One scene in director Alain Berliner's "Ma Vie En Rose" that really stuck with me after the viewing was the scene in which Ludovic disassociates from himself following the mock wedding he puts on with the neighbor boy. In the face of his mother's ire and the neighbor's fainting, Ludovic adapts a trick his grandmother taught him and closes his eyes, imaging the world is as he wishes it to be. This finds him flying, away from the troubles and up and out into the air... where he looks down and sees himself, being hauled across the lawn by his angry mother. He is promptly thrust back into his own body.
What is the significance of this scene?
For me, this image in "Ma Vie En Rose" was very powerful. We are witness to a division of self, a multiplicity of identity: Ludo's "idealized" self gazing down at the self, the identity, generated by his parents and the rest of the neighborhood. This "Ludo as spectator" looking down on "Ludo as spectacle" highlights the way in which Ludo is, as Michael Schiavi writes, "the object of perpetual observation" (9). It also begins the period described by Pollack in the Schiavi text in which "boys become extremely watchful, carefully monitoring how other boys act" (10).

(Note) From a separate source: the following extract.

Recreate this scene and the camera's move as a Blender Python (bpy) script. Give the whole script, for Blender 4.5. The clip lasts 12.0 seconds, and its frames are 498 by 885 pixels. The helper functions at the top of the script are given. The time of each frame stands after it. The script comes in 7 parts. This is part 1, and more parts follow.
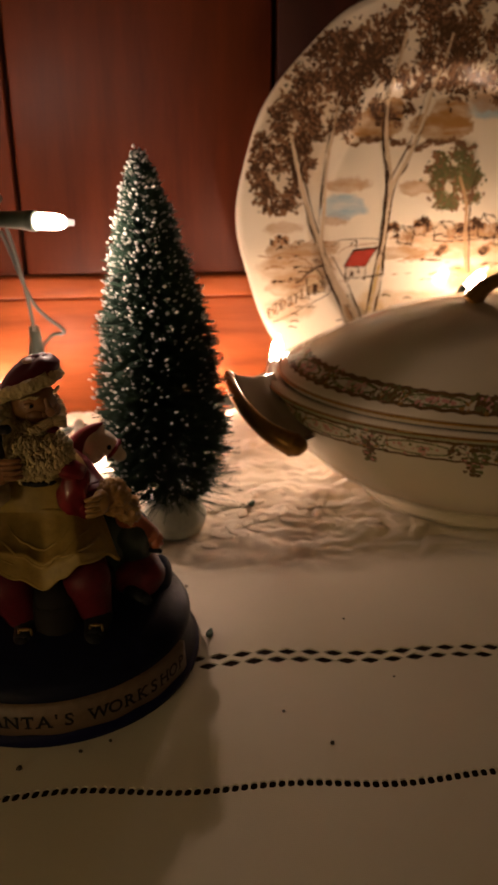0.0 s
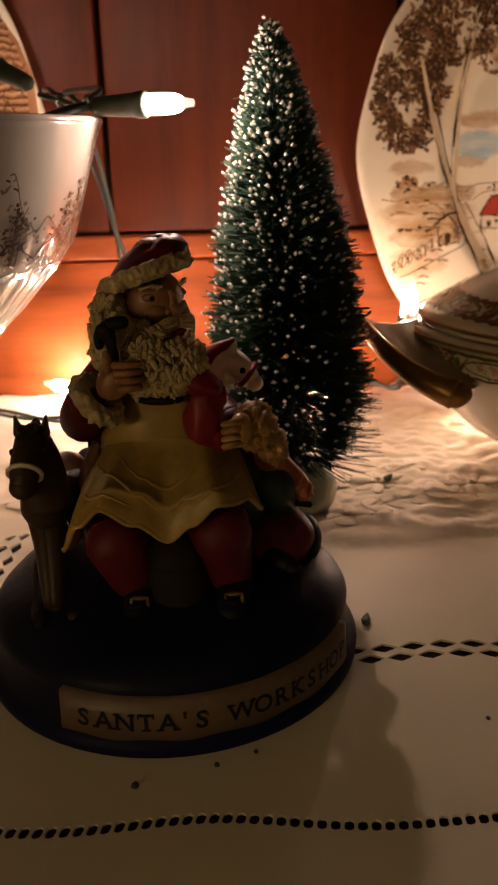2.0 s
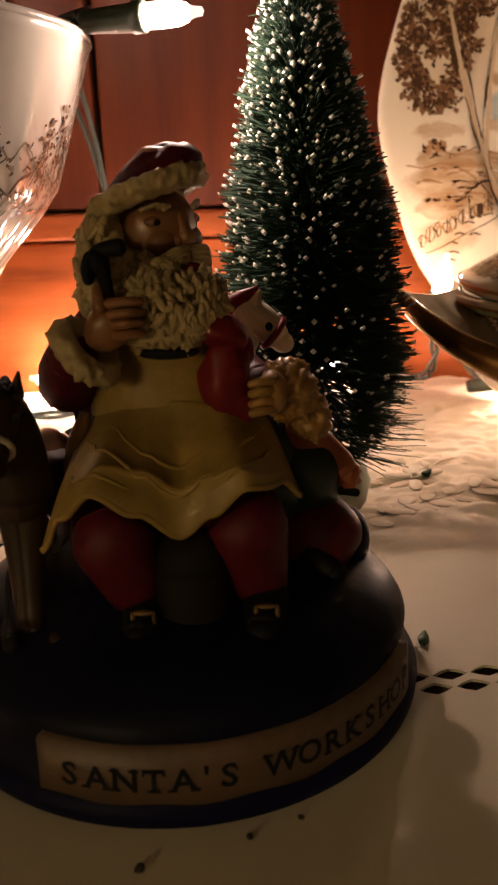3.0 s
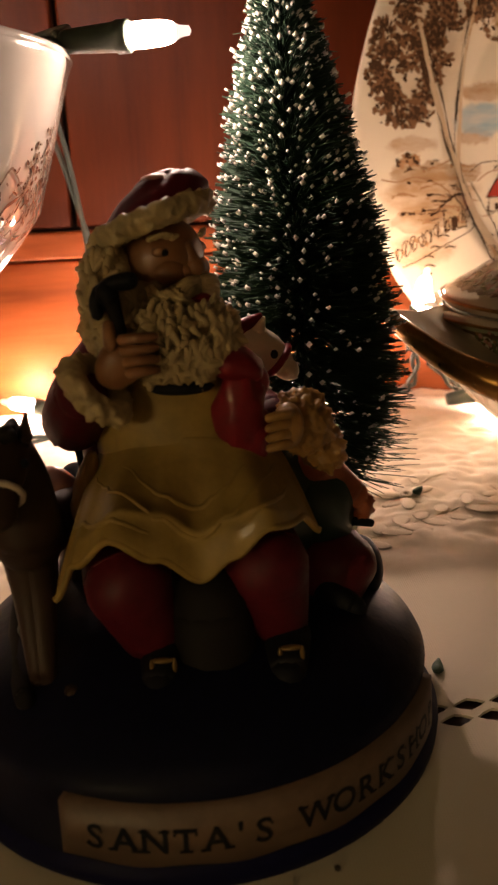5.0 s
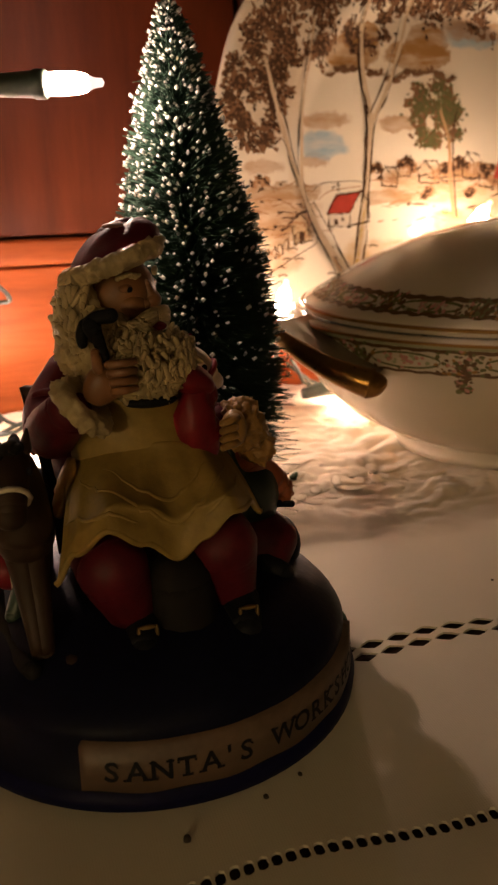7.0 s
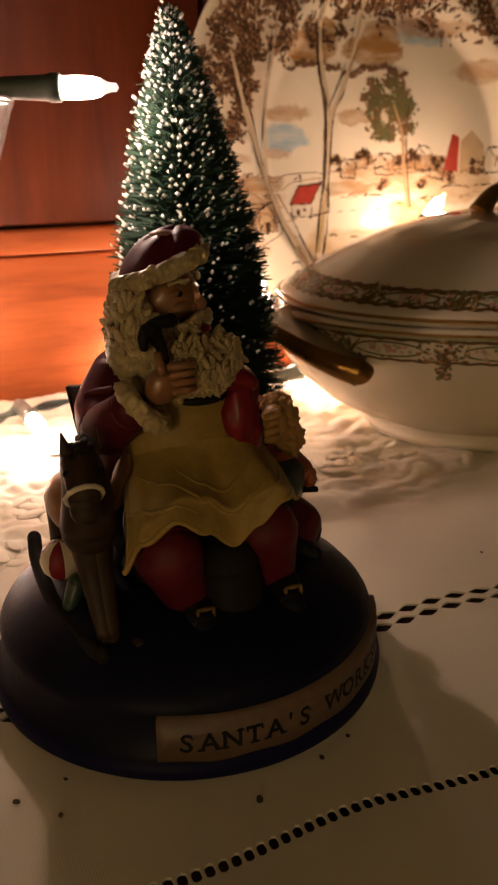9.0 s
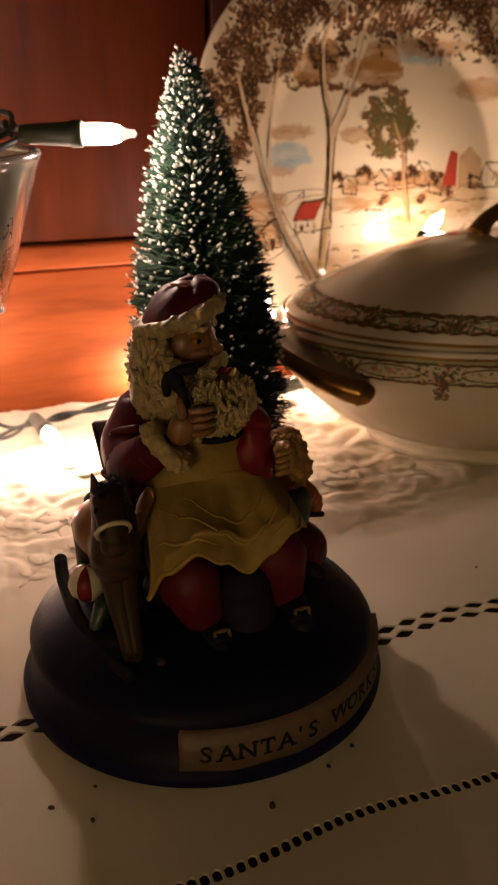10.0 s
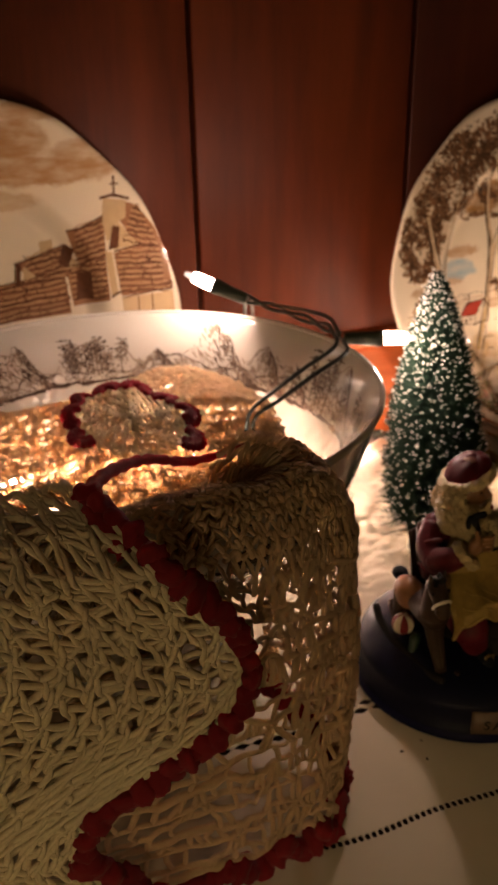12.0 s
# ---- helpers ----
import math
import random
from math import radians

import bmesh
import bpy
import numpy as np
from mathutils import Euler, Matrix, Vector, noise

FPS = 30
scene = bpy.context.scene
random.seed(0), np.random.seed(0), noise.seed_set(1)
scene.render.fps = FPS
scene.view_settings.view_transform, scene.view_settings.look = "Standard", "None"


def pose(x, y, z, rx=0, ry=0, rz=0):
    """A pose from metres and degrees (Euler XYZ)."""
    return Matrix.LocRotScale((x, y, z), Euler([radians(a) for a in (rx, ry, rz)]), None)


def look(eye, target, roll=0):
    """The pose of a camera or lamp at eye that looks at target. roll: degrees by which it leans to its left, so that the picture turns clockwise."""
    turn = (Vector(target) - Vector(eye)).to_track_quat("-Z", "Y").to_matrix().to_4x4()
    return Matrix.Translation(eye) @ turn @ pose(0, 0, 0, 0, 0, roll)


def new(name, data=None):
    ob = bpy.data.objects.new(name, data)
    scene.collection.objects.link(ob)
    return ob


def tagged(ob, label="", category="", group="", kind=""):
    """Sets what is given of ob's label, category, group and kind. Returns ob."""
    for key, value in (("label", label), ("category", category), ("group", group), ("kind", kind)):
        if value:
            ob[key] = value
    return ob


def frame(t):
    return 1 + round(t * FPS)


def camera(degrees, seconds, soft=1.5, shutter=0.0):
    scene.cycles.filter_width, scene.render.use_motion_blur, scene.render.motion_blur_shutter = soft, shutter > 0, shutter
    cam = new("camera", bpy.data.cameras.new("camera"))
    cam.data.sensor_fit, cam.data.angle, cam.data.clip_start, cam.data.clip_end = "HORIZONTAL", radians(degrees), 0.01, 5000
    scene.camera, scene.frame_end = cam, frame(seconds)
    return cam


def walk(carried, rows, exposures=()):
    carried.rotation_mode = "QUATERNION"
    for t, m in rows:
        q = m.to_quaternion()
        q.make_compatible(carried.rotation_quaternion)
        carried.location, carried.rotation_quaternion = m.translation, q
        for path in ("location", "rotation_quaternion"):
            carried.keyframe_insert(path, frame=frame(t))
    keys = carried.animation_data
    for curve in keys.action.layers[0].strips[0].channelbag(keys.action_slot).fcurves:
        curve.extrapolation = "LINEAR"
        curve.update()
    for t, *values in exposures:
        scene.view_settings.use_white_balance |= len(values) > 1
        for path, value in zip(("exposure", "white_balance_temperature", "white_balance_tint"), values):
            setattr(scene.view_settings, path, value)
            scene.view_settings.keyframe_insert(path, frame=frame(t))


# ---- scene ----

Ludo does this, watching his brothers closely and trying for a brief period to mimic them (even practicing in the mirror, what Schiavi calls a "Lacanian sketch") but when it fails, he quickly rejects this period which Pollack describes as so crucial. Because Ludo has no desire to be a boy: this crucial boy stage for him is nothing more than a phase.
What is the significance of this in light of Irigaray's "The Sex Which Is Not One?"
"'She' is indefinitely other in herself," writes Irigaray, describing the plight of the woman, a plight which Ludo is familiar with. Irigaray writes of women's use of language being not exactly what they mean, of discourse as disconnected from their true selves as a function of a gender role premised on an inherently flawed sexual role. Ludo's frustration with this phenomenon he cannot explain is evident in his neologism: after a biology discussion with his sister, he coins the term "girlboy" to describe himself. Yet even this term is a case in which the woman "steps ever so slightly aside from herself with a murmur, an exclamation, a whisper, a sentence left unfinished" (29). Ludo cannot just express his gender identity without addressing a role already assigned to him, one he is powerless to negate (Even in my post, lade with masculine pronouns) and therefore must account for in his linguistic attempts to establish a gender identity.